Guns were more effective at killing people than a bow and arrow or a crossbow and bolt or a sword or other hand to hand combat weapon.
Therefore, the bow and crossbow and sword went to the wayside.
Guns were designed to be put in peoples hands so that governments could more effectively fight wars.
That is all. Protection from tyranny? Bullshit. Hunting? Bullshit.
Guns are designed to kill people more quickly, at greater distance, and with greater efficiency than a sword or spear or arrow.
The solution to gun violence is simple. All that needs to be done is to eradicate every bullet from the planet.
It might help too if Rev. Jesse and Fr. Mike had the balls to confront the street gangs rather than the gun shops.
Simple, until you remember one tiny little problem: it can't be done. The gangs will always be able to get guns as long as they exist, and if mass murder has been part of one's career path, an unlawful weapon possession charge comes almost as a joke. You're going to add - what - maybe a one year sentence onto a death penalty? Not much of a deterrant, especially from the point of view of somebody who will have acquired some interesting enemies during that career, and might wonder what will happen if he runs into those enemies at a time when they're armed and he's not.
What such a law does do is turn somebody who attempts to defend himself into a criminal. For a law abiding citizen, even one year in prison is going to be a life altering experience, especially since he's not going to have the kind of friends who might help him stay in one piece, unknifed and unraped. What such legislation does is tilting the battelfield in favor of the gangs, because they need not fear the possibility that the terrorised population around them might return fire, if sufficiently provoked, at least in the short run.
In the long run, said terrorised population may well come to the conclusion that their own government has become a net liability, and that is where dark ages have been known to come from.
@plumbum82 :
"Dude", the "tyrants" referred to in such arguments are not, in general, the governments we see today, but the governments we might see tomorrow. Any "it can't happen here" assertion has an ugly bit of historical reality to contend with: The Roman Republic had enjoyed stability over a period noticable longer than the time our own republic has been in existence, before Sulla came to power. 200 years and change is but the blink of an eye, historically speaking.

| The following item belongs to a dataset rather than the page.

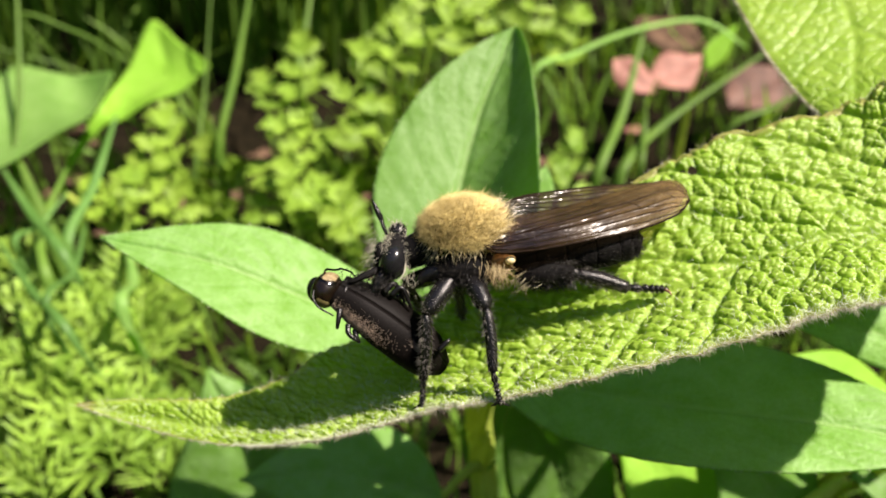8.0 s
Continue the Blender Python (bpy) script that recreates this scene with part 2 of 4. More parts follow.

Let me present you with a thought experiment. Let's say that you're a latter day Julius Caesar wannabee. You have the finest aircraft in the world shrieking overheard. As you get up, one of the disgruntled plebians fires a bullet at your head. Do you suppose that your aircraft will be able to get to ground level quickly enough to block the bullet as it enters your cranium, or do you suppose that you will die, proving the next would-be dictator with an excellent reason to not follow in your footsteps? The same consideration is going to apply to your foot soldiers, without whom you will not be able to hold territory.
Your argument falls apart in two words: Guerilla Warfare. An armed resistance is not going to cooperatively march out in easily sighted ranks. It is going to be shooting at the authorities out of every corner, with the result that by the time you've set up the bulky microwave transmitter that you seem to think will protect a would-be dictator from an insurrection, the more nimble and maneuverable resistance will have vanished into the proverbial night.
As for the guns that shoot around corners, I think you might be taking a Tom Selleck movie a little too seriously.